### THE TASK
Write the data out again exactly, with no pictures.

### SOURCE EXCERPT
▬▬▬▬▬▬▬▬▬▬

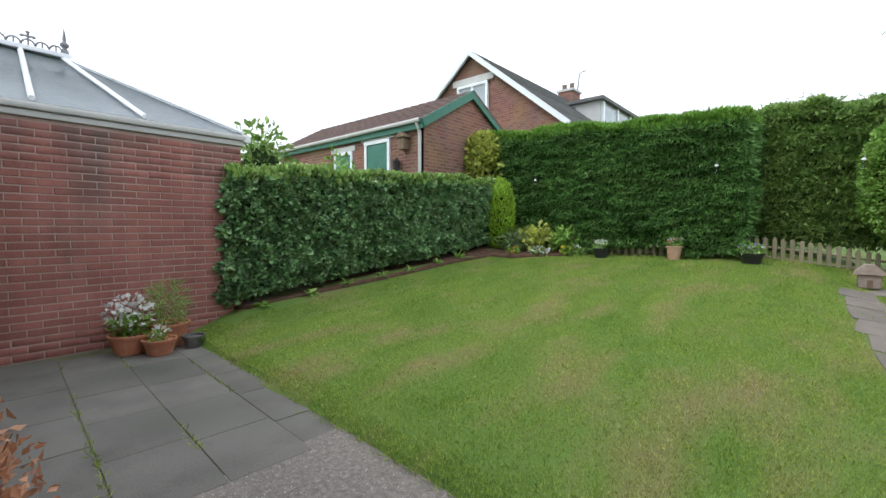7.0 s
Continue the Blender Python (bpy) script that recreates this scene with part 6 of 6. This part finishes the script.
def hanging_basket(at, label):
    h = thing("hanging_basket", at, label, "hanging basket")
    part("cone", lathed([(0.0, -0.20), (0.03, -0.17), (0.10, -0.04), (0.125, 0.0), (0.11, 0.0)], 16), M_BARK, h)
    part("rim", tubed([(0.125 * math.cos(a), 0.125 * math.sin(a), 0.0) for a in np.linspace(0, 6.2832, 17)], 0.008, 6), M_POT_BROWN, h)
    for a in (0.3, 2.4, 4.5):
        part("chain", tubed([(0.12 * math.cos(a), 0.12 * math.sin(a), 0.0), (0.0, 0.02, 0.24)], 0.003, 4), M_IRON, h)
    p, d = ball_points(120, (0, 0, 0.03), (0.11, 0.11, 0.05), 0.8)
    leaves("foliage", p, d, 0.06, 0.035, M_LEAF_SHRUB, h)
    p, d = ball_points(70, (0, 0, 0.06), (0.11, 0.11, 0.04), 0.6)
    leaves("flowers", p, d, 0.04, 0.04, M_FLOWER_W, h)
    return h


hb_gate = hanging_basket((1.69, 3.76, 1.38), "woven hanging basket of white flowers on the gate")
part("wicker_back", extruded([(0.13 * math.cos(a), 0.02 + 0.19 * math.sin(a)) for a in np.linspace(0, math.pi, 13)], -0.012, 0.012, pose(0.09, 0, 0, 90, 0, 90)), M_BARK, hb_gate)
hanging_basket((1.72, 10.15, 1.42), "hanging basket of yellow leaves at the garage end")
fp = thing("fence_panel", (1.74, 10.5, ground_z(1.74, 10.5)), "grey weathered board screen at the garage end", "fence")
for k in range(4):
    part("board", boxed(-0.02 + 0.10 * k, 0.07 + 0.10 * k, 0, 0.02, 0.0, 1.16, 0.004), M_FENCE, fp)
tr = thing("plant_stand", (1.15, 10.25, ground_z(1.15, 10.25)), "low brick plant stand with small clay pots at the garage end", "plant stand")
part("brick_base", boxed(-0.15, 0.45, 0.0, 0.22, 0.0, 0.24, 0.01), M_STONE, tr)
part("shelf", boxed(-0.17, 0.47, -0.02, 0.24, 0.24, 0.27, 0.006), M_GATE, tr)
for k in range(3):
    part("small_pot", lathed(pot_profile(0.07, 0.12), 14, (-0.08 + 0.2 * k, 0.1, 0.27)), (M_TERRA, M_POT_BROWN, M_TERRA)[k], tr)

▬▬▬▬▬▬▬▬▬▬

### CORRECT ANSWER
7.0 s
Continue the Blender Python (bpy) script that recreates this scene with part 6 of 6. This part finishes the script.
def hanging_basket(at, label):
    h = thing("hanging_basket", at, label, "hanging basket")
    part("cone", lathed([(0.0, -0.20), (0.03, -0.17), (0.10, -0.04), (0.125, 0.0), (0.11, 0.0)], 16), M_BARK, h)
    part("rim", tubed([(0.125 * math.cos(a), 0.125 * math.sin(a), 0.0) for a in np.linspace(0, 6.2832, 17)], 0.008, 6), M_POT_BROWN, h)
    for a in (0.3, 2.4, 4.5):
        part("chain", tubed([(0.12 * math.cos(a), 0.12 * math.sin(a), 0.0), (0.0, 0.02, 0.24)], 0.003, 4), M_IRON, h)
    p, d = ball_points(120, (0, 0, 0.03), (0.11, 0.11, 0.05), 0.8)
    leaves("foliage", p, d, 0.06, 0.035, M_LEAF_SHRUB, h)
    p, d = ball_points(70, (0, 0, 0.06), (0.11, 0.11, 0.04), 0.6)
    leaves("flowers", p, d, 0.04, 0.04, M_FLOWER_W, h)
    return h


hb_gate = hanging_basket((1.69, 3.76, 1.38), "woven hanging basket of white flowers on the gate")
part("wicker_back", extruded([(0.13 * math.cos(a), 0.02 + 0.19 * math.sin(a)) for a in np.linspace(0, math.pi, 13)], -0.012, 0.012, pose(0.09, 0, 0, 90, 0, 90)), M_BARK, hb_gate)
hanging_basket((1.72, 10.15, 1.42), "hanging basket of yellow leaves at the garage end")
fp = thing("fence_panel", (1.74, 10.5, ground_z(1.74, 10.5)), "grey weathered board screen at the garage end", "fence")
for k in range(4):
    part("board", boxed(-0.02 + 0.10 * k, 0.07 + 0.10 * k, 0, 0.02, 0.0, 1.16, 0.004), M_FENCE, fp)
tr = thing("plant_stand", (1.15, 10.25, ground_z(1.15, 10.25)), "low brick plant stand with small clay pots at the garage end", "plant stand")
part("brick_base", boxed(-0.15, 0.45, 0.0, 0.22, 0.0, 0.24, 0.01), M_STONE, tr)
part("shelf", boxed(-0.17, 0.47, -0.02, 0.24, 0.24, 0.27, 0.006), M_GATE, tr)
for k in range(3):
    part("small_pot", lathed(pot_profile(0.07, 0.12), 14, (-0.08 + 0.2 * k, 0.1, 0.27)), (M_TERRA, M_POT_BROWN, M_TERRA)[k], tr)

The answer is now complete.